The Reserve Bank of India’s revised lending framework, effective April 2026, imposes stricter capital adequacy requirements on banks, potentially choking credit flow to India’s 6.3 crore MSMEs. Small business owners and self-employed Indians may face higher interest rates and tougher loan approvals in the coming quarters.
New Delhi, April 2026 — India’s micro, small, and medium enterprises are staring at a credit squeeze as banks scramble to meet the RBI’s enhanced prudential norms, with industry bodies warning that lakhs of loan applications could face rejection or indefinite delays.
What Is Happening?
The RBI’s updated guidelines mandate higher provisioning for unsecured business loans and tighter risk-weight calculations for MSME lending. Banks have begun recalibrating their loan books, with several PSU banks reportedly slowing disbursements to smaller borrowers. The timing coincides with the crucial pre-monsoon business cycle when traders and manufacturers typically stock up on working capital.

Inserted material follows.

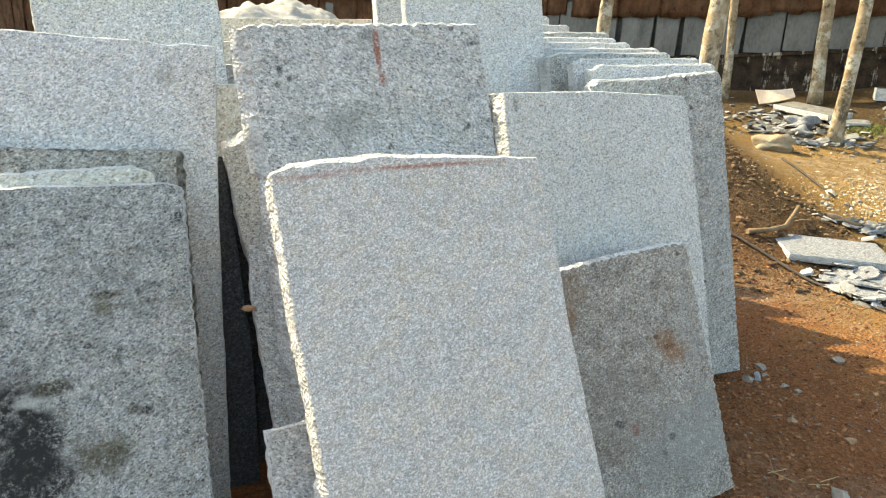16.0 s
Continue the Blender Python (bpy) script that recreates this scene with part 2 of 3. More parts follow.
m_mossy = granite("dark_lichened_granite", dark=(0.12, 0.122, 0.115), mid=(0.42, 0.42, 0.395), light=(0.76, 0.76, 0.73), grain=300, blotch=0.36, blotch_scale=15.0, blotch_tint=(0.12, 0.122, 0.1), pits=0.8, relief=1.2, marks=[
    (-0.45, 0.62, 0.09, 0.16, CRUST, 1.0, 0.35, 10, 0.35), (-0.43, 0.52, 0.1, 0.09, CRUST, 1.0, 0.5, 16, 0.4), (-0.41, 0.6, 0.07, 0.1, CRUST, 1.0, 0.8, 26, 0.4), (-0.428, 0.692, 0.024, 0.022, PALE, 0.8, 0.6, 40, 0.5), (-0.395, 0.677, 0.026, 0.024, PALE, 0.8, 0.6, 40, 0.5),
    (-0.257, 0.889, 0.045, 0.014, OLIVE, 1.0, 0.6, 34, 0.6), (-0.265, 0.862, 0.035, 0.03, (0.13, 0.115, 0.06), 0.8, 0.8, 26, 0.7), (-0.375, 0.705, 0.05, 0.022, OLIVE, 1.0, 0.7, 30, 0.5), (-0.204, 0.626, 0.018, 0.013, CRUST, 1.0, 0.5, 44, 0.5), (-0.225, 0.631, 0.02, 0.014, OLIVE, 0.9, 0.7, 44, 0.5),
    (-0.298, 0.782, 0.012, 0.009, CRUST, 0.9, 0.5, 50, 0.5), (-0.296, 0.553, 0.075, 0.06, (0.12, 0.105, 0.06), 0.8, 0.9, 20, 0.7), (-0.083, 1.053, 0.012, 0.02, CRUST, 1.0, 0.5, 40, 0.5), (-0.2, 0.86, 0.16, 0.008, (0.13, 0.12, 0.08), 0.6, 0.7, 24, 0.6), (-0.29, 0.54, 0.06, 0.04, OLIVE, 0.7, 0.9, 24, 0.6), (-0.248, 0.749, 0.02, 0.012, OLIVE, 0.7, 0.7, 40, 0.5)])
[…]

Why Is This Important for Common Indians?
MSMEs employ over 11 crore Indians — more than the entire population of Germany. When small businesses cannot access affordable credit, they cut jobs, delay salaries, and reduce purchases from local suppliers. The ripple effect touches everyone from the chai-wala outside a factory to the CA filing GST returns for small traders.
What Do Experts Say?
Banking analysts suggest the RBI is prioritising financial stability over short-term growth impulses. “The 2024 spike in MSME NPAs forced the regulator’s hand,” notes a senior economist tracking the sector. Industry chambers, however, argue that blanket tightening punishes creditworthy businesses alongside risky borrowers, demanding a more nuanced approach.

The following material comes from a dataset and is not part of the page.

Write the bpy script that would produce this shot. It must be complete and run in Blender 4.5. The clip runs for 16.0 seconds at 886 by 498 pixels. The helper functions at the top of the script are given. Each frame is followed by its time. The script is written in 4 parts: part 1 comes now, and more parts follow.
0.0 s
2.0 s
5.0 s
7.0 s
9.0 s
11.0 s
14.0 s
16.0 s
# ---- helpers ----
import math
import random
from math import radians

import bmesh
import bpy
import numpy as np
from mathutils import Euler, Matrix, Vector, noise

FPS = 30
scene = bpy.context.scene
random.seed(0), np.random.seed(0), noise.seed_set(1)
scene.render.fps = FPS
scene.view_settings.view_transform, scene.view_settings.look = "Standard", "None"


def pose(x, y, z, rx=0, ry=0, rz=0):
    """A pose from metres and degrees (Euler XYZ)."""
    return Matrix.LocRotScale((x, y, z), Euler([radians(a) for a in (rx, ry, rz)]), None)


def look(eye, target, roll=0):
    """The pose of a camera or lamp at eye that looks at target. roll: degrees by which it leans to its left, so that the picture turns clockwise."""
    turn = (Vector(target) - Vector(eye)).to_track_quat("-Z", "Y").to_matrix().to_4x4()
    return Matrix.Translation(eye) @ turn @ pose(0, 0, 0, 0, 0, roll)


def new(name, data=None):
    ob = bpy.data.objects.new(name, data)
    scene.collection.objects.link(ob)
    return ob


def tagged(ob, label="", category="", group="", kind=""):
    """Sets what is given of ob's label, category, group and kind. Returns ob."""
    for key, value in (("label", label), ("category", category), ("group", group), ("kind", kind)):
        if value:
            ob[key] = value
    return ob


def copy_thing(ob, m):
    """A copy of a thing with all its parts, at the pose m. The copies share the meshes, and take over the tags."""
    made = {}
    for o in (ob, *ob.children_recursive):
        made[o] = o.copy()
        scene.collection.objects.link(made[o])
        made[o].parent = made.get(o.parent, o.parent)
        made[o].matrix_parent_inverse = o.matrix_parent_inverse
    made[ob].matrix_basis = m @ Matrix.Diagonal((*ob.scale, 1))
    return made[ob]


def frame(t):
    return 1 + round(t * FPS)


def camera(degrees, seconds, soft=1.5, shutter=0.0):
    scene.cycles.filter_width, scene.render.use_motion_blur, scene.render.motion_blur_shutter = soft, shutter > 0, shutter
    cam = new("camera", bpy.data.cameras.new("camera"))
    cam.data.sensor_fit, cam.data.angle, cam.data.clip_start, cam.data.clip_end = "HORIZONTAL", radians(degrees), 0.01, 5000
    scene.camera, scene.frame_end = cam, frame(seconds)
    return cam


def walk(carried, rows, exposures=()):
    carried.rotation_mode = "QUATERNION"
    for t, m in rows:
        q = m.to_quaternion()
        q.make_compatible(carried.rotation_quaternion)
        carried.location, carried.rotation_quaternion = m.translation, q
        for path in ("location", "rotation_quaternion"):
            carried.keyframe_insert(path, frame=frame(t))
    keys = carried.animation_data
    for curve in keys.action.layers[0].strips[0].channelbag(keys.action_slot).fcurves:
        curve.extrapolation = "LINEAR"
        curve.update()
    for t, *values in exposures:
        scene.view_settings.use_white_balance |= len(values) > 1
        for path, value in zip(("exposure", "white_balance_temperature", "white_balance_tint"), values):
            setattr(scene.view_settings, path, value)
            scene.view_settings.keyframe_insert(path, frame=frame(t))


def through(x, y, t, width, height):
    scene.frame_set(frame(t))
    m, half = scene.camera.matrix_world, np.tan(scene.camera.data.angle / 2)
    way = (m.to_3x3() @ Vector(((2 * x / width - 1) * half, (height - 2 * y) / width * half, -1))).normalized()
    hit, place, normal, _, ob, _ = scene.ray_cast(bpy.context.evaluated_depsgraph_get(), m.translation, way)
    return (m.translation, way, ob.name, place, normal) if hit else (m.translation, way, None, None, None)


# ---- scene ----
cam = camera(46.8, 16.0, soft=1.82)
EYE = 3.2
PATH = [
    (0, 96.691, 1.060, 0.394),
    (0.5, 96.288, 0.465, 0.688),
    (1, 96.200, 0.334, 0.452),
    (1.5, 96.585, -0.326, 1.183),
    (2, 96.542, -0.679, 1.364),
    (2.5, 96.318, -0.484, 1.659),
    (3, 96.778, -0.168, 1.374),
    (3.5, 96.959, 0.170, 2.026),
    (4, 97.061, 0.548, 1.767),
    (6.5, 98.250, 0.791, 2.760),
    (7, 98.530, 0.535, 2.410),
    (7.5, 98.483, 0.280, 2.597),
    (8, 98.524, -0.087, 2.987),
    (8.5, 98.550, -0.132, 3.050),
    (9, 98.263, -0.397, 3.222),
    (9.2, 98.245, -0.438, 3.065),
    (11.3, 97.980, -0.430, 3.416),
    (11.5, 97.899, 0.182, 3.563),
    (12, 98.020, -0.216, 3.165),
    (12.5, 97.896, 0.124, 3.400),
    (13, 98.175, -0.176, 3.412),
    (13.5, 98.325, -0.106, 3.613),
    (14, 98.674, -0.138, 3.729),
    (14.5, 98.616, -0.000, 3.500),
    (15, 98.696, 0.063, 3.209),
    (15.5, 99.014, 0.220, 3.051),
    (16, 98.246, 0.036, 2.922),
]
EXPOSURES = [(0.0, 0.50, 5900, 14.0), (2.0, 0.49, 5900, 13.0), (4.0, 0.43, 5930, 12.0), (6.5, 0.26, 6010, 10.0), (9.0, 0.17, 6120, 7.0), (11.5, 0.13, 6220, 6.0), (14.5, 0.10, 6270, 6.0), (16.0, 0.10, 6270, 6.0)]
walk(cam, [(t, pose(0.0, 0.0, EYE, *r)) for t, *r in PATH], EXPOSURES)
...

- MSME credit outstanding stands at ₹26.5 lakh crore as of Q4 FY26
- Unsecured business loan growth slowed to 8% YoY from 22% a year ago
- Average loan processing time for small units has increased by 12 days since January
- Nearly 40% of MSME loan applications now require additional collateral documentation
- Fintech lenders report 30% higher rejection rates under new risk models
How Will This Affect You on the Ground?
If you run a small shop, export unit, or service business, expect your bank relationship manager to ask tougher questions. Students eyeing jobs in the private sector should note that hiring sentiment in SME-heavy industries like textiles, auto components, and food processing may cool. Investors in small-cap and SME-focused mutual funds should brace for earnings pressure in the near term.
आगे क्या? (What’s Next)
The Finance Ministry is reportedly in talks with the RBI to carve out relaxations for sectors with strong repayment track records. A credit guarantee scheme expansion could be announced before the monsoon session of Parliament. Until then, MSMEs will need to maintain impeccable books, explore invoice discounting platforms, and consider formalising operations to improve their credit scores. The next six months will reveal whether India can protect its small business backbone without compromising banking sector health.